The group advocating for this campaign, known as the Palestinian Campaign for the Academic and Cultural Boycott of Israel (PACBI), recently released a statement titled “Do No Harm: Palestinian Call for Ethical Tourism/Pilgrimage.” This statement argued that it is essential to boycott trips that bring participants to “present-day Israel or illegal Israeli settlements in the occupied Palestinian territory that include any links to the Israeli government or complicit Israeli corporations or institutions” and instead to “increase visits in solidarity with the Palestinian people as well as independent fact-finding missions that have no institutional link of any sort to the Israeli government, complicit institutions or lobby groups.”

The statement also quotes an Al-Haq article that describes the Israeli tourism industry as one that “benefits from and drives Israel's unlawful policies and practices in the occupied West Bank, including the confiscation of Palestinian land and exploitation of Palestinian natural resources, unlawful excavations at archeological sites, the obstruction of the Palestinian economy, and the transfer of the protected Palestinian population.” The fact that PACBI’s central message in its statement is “do no harm” is very telling. It is essential that we recognize that trips to Israel that do not comply with PACBI’s suggested guidelines will not help Palestinians and other marginalized groups.
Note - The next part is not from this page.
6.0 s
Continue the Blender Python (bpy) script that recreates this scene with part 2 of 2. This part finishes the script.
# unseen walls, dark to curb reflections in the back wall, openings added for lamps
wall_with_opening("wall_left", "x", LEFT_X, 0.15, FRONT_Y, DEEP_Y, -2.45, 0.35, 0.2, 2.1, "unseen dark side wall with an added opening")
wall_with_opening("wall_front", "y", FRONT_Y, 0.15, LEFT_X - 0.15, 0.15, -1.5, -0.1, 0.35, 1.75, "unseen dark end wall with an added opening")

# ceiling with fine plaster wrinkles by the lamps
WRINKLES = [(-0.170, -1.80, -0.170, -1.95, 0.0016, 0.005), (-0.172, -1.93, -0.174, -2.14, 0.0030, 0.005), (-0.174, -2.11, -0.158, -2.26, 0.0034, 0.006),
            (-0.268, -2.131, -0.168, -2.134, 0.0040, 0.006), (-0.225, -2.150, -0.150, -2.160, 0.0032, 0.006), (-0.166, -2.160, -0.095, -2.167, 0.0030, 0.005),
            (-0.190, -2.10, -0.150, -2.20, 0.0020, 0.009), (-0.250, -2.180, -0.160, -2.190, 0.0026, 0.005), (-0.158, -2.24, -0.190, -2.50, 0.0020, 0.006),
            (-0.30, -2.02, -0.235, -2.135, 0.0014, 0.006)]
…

Meeting with settlers — colonizers — and contributing to the Israeli economy are only some of the ways in which these trips normalize and reinforce violence and oppression. Any trip that does so, therefore, cannot be considered neutral or harmless. These trips actively inflict harm, and it is important to recognize that supporting the Palestinian struggle for freedom, justice and equality requires following Palestinians and their leadership.